Work to be completed: Leaving the pictures aside, transcribe every line below exactly.

___

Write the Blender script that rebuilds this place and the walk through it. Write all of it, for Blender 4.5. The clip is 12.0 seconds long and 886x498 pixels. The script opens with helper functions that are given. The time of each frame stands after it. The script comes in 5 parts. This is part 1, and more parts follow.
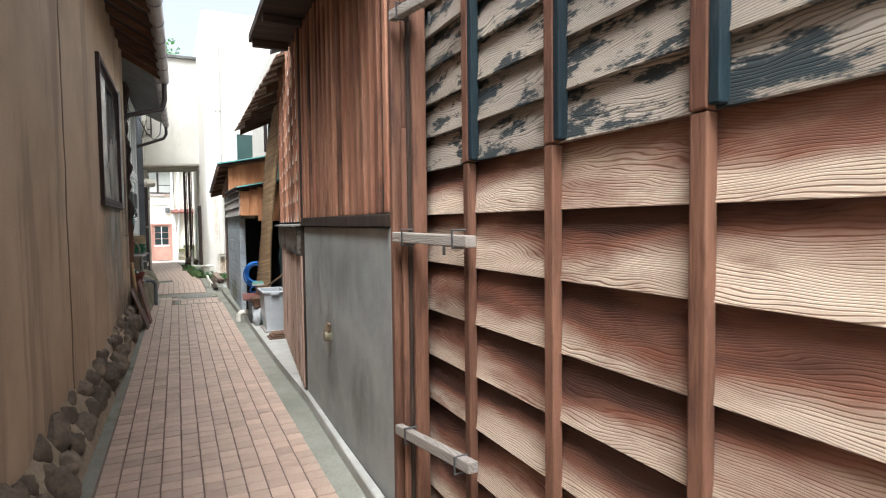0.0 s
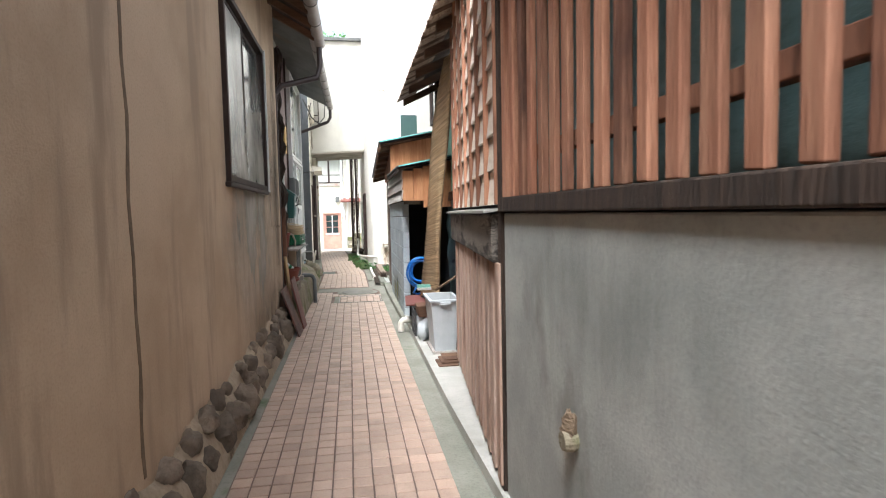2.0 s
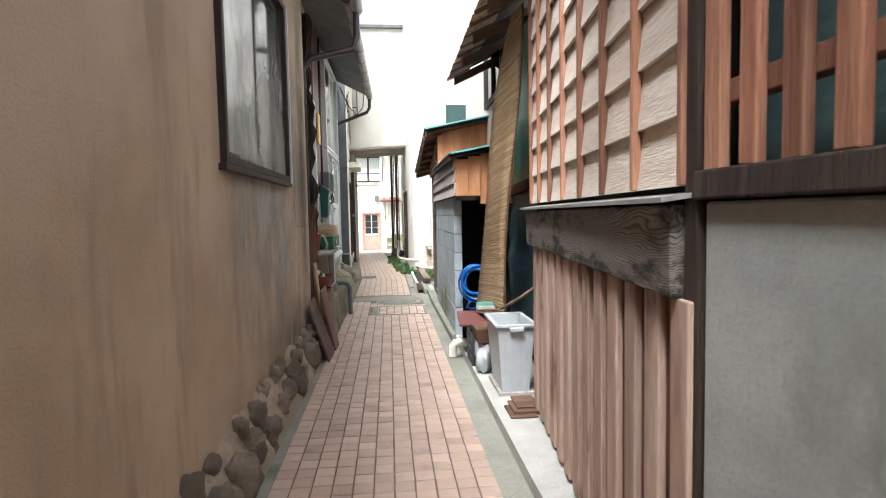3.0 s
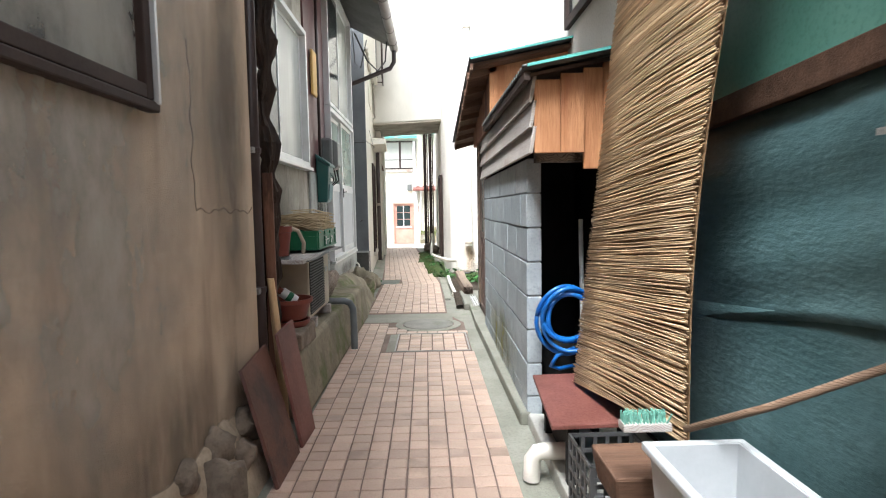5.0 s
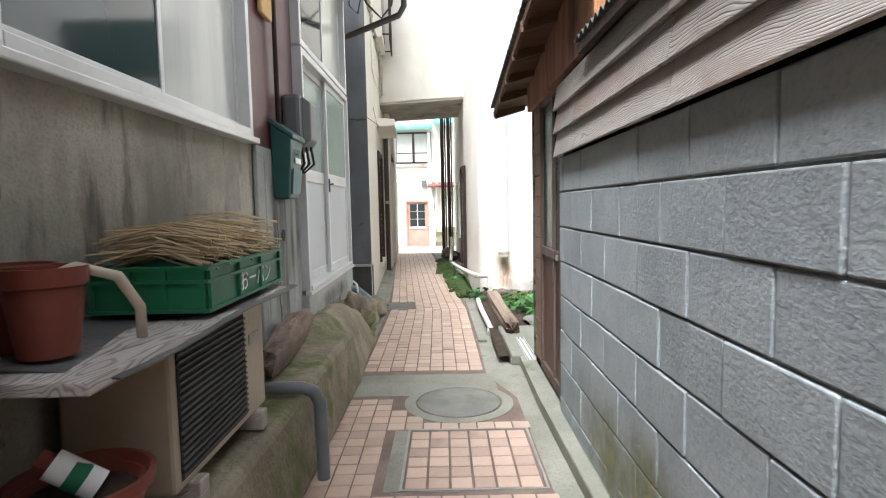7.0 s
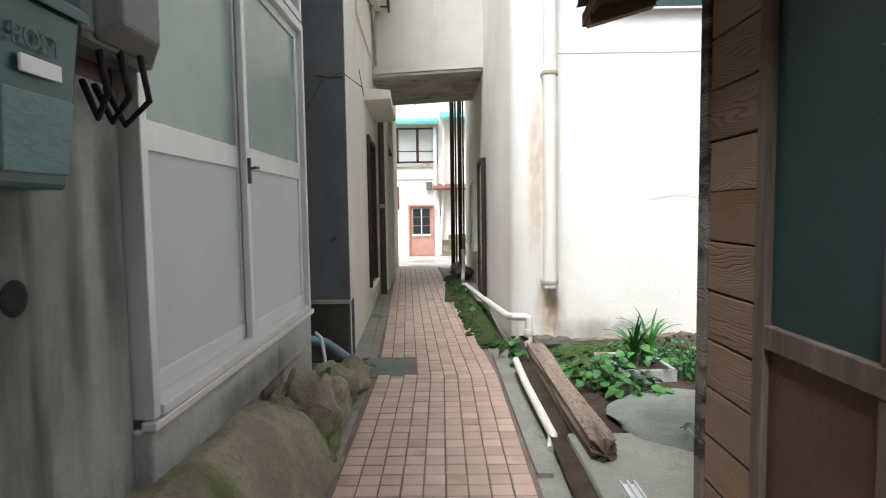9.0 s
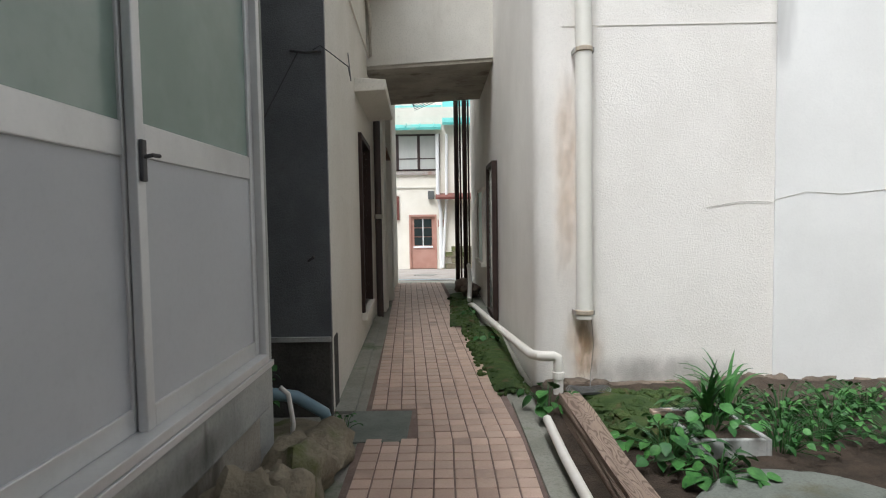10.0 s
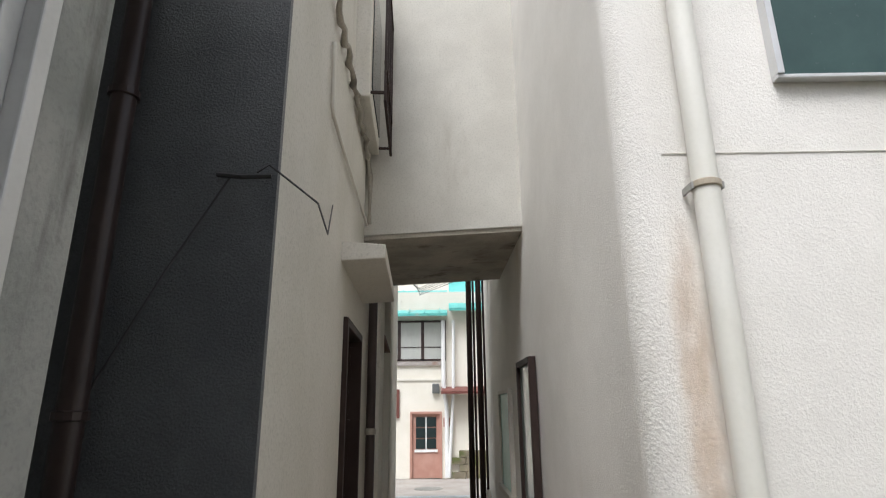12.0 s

___

Output of the task:
Write the Blender script that rebuilds this place and the walk through it. Write all of it, for Blender 4.5. The clip is 12.0 seconds long and 886x498 pixels. The script opens with helper functions that are given. The time of each frame stands after it. The script comes in 5 parts. This is part 1, and more parts follow.
0.0 s
2.0 s
3.0 s
5.0 s
7.0 s
9.0 s
10.0 s
12.0 s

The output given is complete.